• _Stated goal_: Write out the whole listing, matching it exactly.

• _Data extract_:
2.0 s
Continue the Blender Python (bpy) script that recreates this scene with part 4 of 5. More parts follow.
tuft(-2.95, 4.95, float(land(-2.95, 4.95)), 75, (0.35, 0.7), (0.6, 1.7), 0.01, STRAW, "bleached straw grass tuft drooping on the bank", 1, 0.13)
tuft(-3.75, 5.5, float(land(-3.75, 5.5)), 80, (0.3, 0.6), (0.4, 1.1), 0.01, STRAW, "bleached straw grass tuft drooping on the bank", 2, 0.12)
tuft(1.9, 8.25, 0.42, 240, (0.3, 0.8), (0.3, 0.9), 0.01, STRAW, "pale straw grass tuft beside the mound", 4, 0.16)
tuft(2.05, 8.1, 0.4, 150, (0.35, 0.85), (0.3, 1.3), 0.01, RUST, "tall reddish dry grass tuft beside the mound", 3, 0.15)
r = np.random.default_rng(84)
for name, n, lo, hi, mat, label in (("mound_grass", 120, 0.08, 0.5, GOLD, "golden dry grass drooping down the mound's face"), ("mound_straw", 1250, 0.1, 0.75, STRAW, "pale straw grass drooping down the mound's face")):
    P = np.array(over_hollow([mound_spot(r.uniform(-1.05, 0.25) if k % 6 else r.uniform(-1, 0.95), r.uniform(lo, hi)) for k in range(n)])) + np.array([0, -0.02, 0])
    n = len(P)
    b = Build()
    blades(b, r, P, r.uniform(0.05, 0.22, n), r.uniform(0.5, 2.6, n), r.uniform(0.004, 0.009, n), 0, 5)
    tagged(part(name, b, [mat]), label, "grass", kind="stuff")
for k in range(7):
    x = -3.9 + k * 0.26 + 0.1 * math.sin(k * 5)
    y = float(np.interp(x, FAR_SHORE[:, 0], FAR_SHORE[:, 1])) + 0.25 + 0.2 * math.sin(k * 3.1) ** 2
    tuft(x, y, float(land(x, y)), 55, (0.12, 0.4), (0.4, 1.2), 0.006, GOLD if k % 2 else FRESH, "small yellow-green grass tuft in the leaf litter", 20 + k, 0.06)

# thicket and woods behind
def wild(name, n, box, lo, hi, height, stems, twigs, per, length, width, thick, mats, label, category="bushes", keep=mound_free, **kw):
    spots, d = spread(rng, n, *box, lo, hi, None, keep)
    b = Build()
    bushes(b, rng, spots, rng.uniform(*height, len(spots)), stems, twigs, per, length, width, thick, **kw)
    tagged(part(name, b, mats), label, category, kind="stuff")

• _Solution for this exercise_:
2.0 s
Continue the Blender Python (bpy) script that recreates this scene with part 4 of 5. More parts follow.
tuft(-2.95, 4.95, float(land(-2.95, 4.95)), 75, (0.35, 0.7), (0.6, 1.7), 0.01, STRAW, "bleached straw grass tuft drooping on the bank", 1, 0.13)
tuft(-3.75, 5.5, float(land(-3.75, 5.5)), 80, (0.3, 0.6), (0.4, 1.1), 0.01, STRAW, "bleached straw grass tuft drooping on the bank", 2, 0.12)
tuft(1.9, 8.25, 0.42, 240, (0.3, 0.8), (0.3, 0.9), 0.01, STRAW, "pale straw grass tuft beside the mound", 4, 0.16)
tuft(2.05, 8.1, 0.4, 150, (0.35, 0.85), (0.3, 1.3), 0.01, RUST, "tall reddish dry grass tuft beside the mound", 3, 0.15)
r = np.random.default_rng(84)
for name, n, lo, hi, mat, label in (("mound_grass", 120, 0.08, 0.5, GOLD, "golden dry grass drooping down the mound's face"), ("mound_straw", 1250, 0.1, 0.75, STRAW, "pale straw grass drooping down the mound's face")):
    P = np.array(over_hollow([mound_spot(r.uniform(-1.05, 0.25) if k % 6 else r.uniform(-1, 0.95), r.uniform(lo, hi)) for k in range(n)])) + np.array([0, -0.02, 0])
    n = len(P)
    b = Build()
    blades(b, r, P, r.uniform(0.05, 0.22, n), r.uniform(0.5, 2.6, n), r.uniform(0.004, 0.009, n), 0, 5)
    tagged(part(name, b, [mat]), label, "grass", kind="stuff")
for k in range(7):
    x = -3.9 + k * 0.26 + 0.1 * math.sin(k * 5)
    y = float(np.interp(x, FAR_SHORE[:, 0], FAR_SHORE[:, 1])) + 0.25 + 0.2 * math.sin(k * 3.1) ** 2
    tuft(x, y, float(land(x, y)), 55, (0.12, 0.4), (0.4, 1.2), 0.006, GOLD if k % 2 else FRESH, "small yellow-green grass tuft in the leaf litter", 20 + k, 0.06)

# thicket and woods behind
def wild(name, n, box, lo, hi, height, stems, twigs, per, length, width, thick, mats, label, category="bushes", keep=mound_free, **kw):
    spots, d = spread(rng, n, *box, lo, hi, None, keep)
    b = Build()
    bushes(b, rng, spots, rng.uniform(*height, len(spots)), stems, twigs, per, length, width, thick, **kw)
    tagged(part(name, b, mats), label, category, kind="stuff")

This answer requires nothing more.